US Stock Dividends and Canadian Taxes
I was about to file my taxes for 2010 when I noticed in my mailbox that I received form 1042-S (Foreign Person's U.S. Source Income Subject to Withholding) for some dividends paid by a US corporation. As I wasted a couple of hours trying to figure if I needed to file in the US or not, I figured I'd save some time for other people by writing about this.
WARNING! I am not a financial consultant and this should not be construed as advice. Don't blame me if the CRA or the IRS send you nasty letters and threaten to seize your house, car, dog, cat and wife. Do check all appropriate tax-related information for both the US and Canadian sides of the border.

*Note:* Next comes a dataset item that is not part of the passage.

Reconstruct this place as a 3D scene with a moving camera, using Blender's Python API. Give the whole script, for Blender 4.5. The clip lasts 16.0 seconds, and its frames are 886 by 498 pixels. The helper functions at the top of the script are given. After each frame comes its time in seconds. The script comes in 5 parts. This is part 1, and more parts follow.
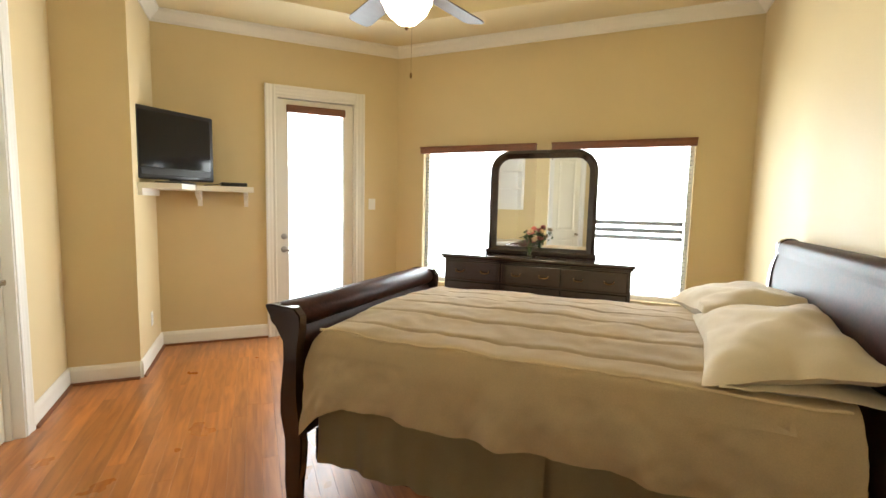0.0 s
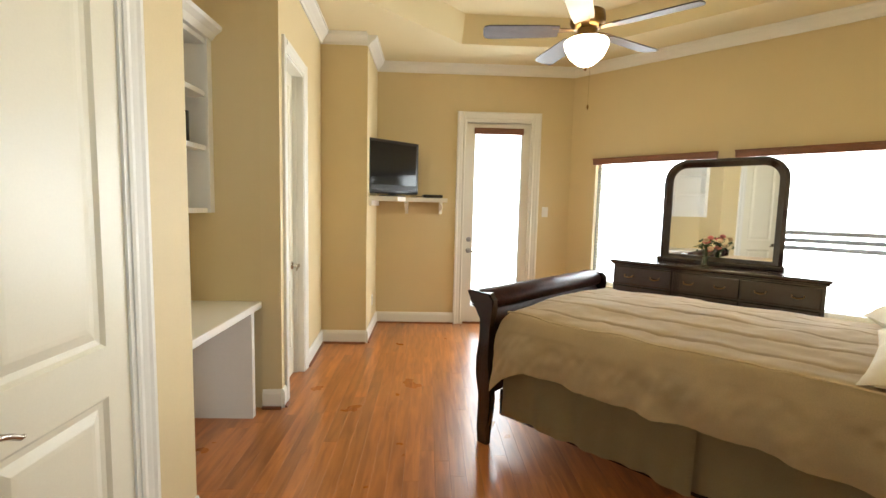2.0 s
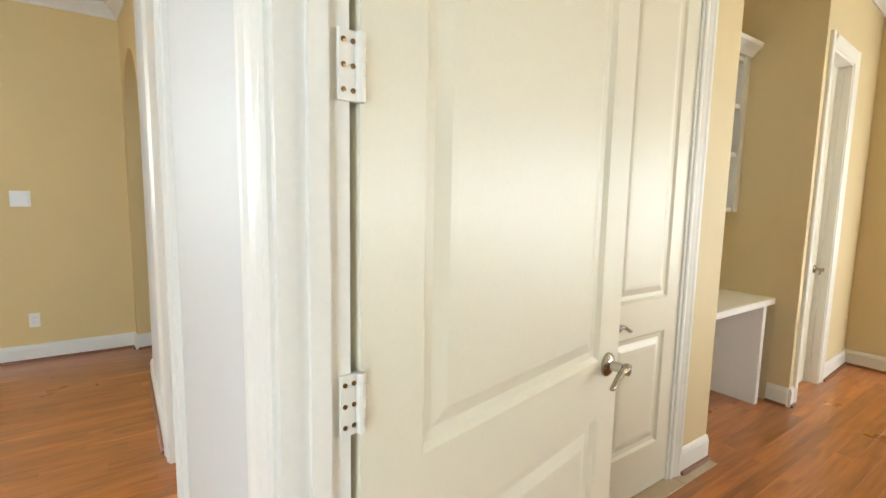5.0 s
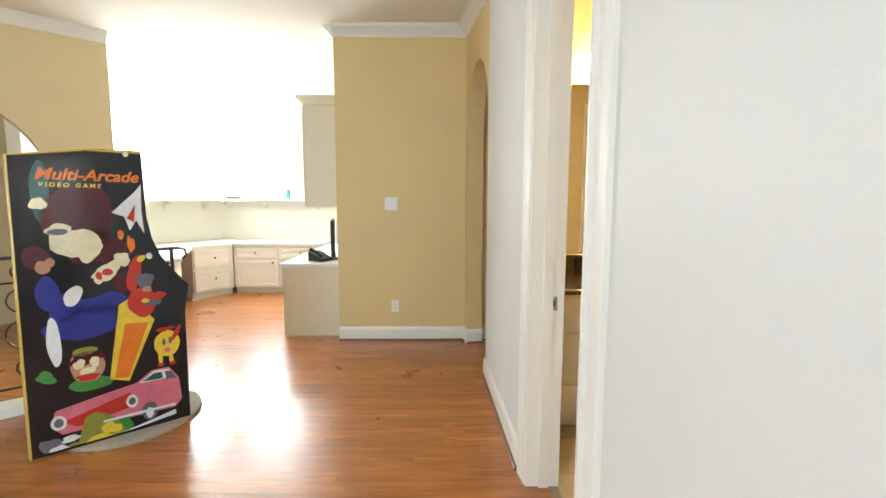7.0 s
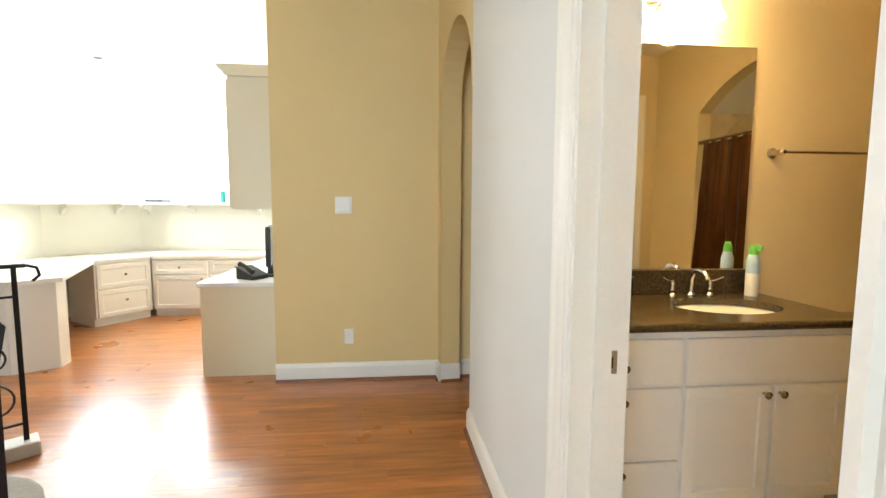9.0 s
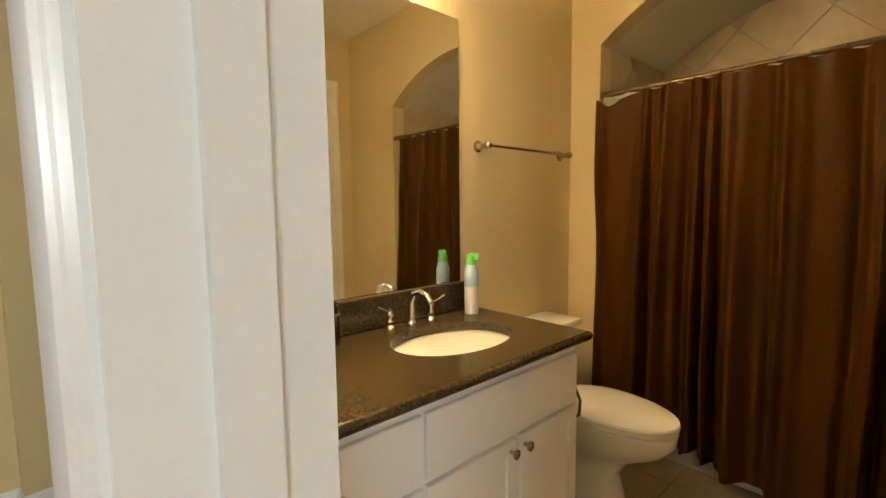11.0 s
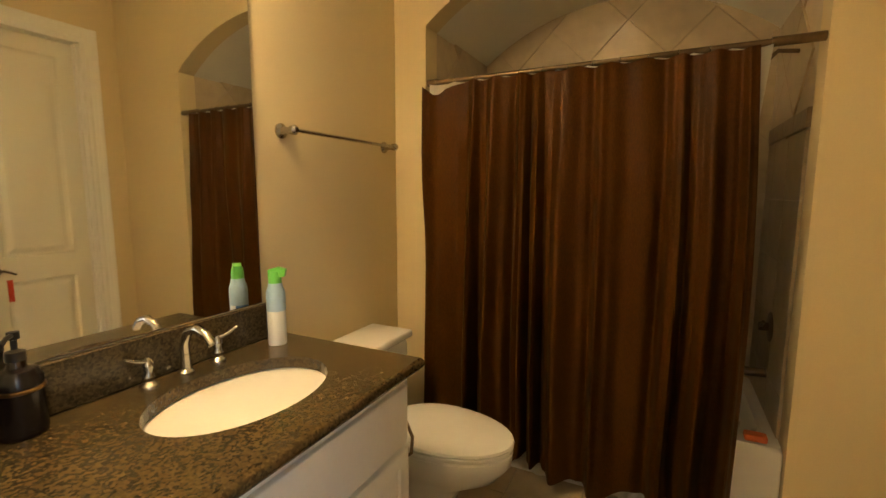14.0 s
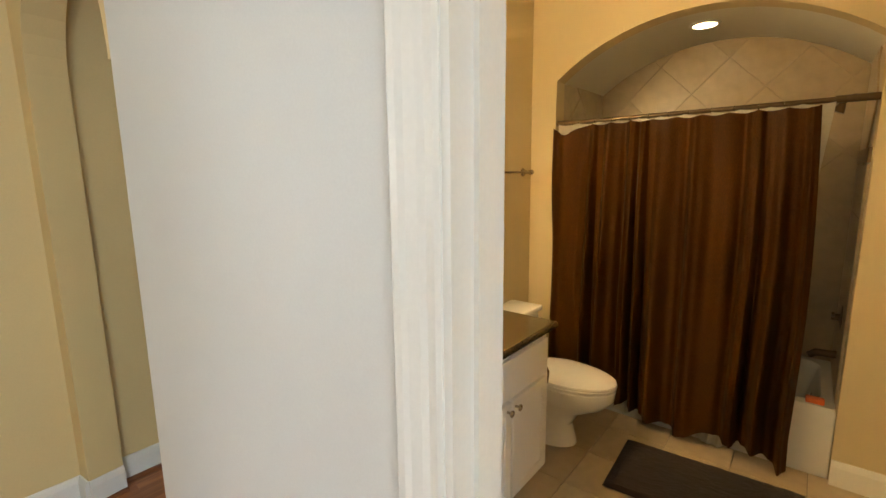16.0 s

Assuming you only have US stock dividends, the form 1042-S that you received should indicate 15.00 (15%) in box 5 (tax rate), assuming that you filed form W8-BEN with your stock broker prior to dividends being paid out. If you have no other US-related income than stock dividends and withholding has been claimed at 15% due to the treaty, you do not need to file US taxes as none of the conditions in the "Who Must File" section of the instructions for form 1040NR apply.
If your form 1042-S does not indicate 15% and the form only contains dividends, you need to file a US tax return by filing form 1040NR (not 1040NR-EZ) by following the instructions for form 1040NR. Of particular note is the section "Simplified Procedure for Claiming Certain Refunds."

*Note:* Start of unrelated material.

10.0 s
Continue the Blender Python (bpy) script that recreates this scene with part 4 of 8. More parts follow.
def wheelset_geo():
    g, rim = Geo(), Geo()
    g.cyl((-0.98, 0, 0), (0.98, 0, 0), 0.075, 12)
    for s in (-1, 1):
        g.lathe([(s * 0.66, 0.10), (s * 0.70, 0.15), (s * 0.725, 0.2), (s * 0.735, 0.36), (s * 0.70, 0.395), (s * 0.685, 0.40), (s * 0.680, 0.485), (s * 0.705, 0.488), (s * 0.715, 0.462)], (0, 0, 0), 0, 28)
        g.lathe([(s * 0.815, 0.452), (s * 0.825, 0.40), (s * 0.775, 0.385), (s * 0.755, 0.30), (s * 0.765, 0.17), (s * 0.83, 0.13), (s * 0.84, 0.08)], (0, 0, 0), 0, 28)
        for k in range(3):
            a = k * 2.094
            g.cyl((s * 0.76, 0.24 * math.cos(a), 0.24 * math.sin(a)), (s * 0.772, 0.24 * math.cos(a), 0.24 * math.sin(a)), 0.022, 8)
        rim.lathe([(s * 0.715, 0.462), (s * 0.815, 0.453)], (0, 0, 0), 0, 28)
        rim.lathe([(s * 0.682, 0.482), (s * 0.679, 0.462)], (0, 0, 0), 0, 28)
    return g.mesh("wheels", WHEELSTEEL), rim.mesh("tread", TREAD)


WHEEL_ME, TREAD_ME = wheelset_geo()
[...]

Now, when filing your Canadian taxes, you will need to file form T2209 and indicate the amount of tax that was paid to the US government. If withholding was appropriately done, add the form 1042-S to your Canadian tax file, otherwise you will probably need to add a copy of your form 1040NR as well to indicate the amount of taxes that were paid to the US government as "Any amount of tax you paid to a foreign government in excess of the amount you had to pay according to a tax treaty is considered a voluntary contribution and does not qualify as foreign taxes paid." You will also need to report the dividends as income on line 121.
Of course, you should double check all of the above information with the appropriate sections of both the Canadian and US tax codes and I hope that this has been helpful.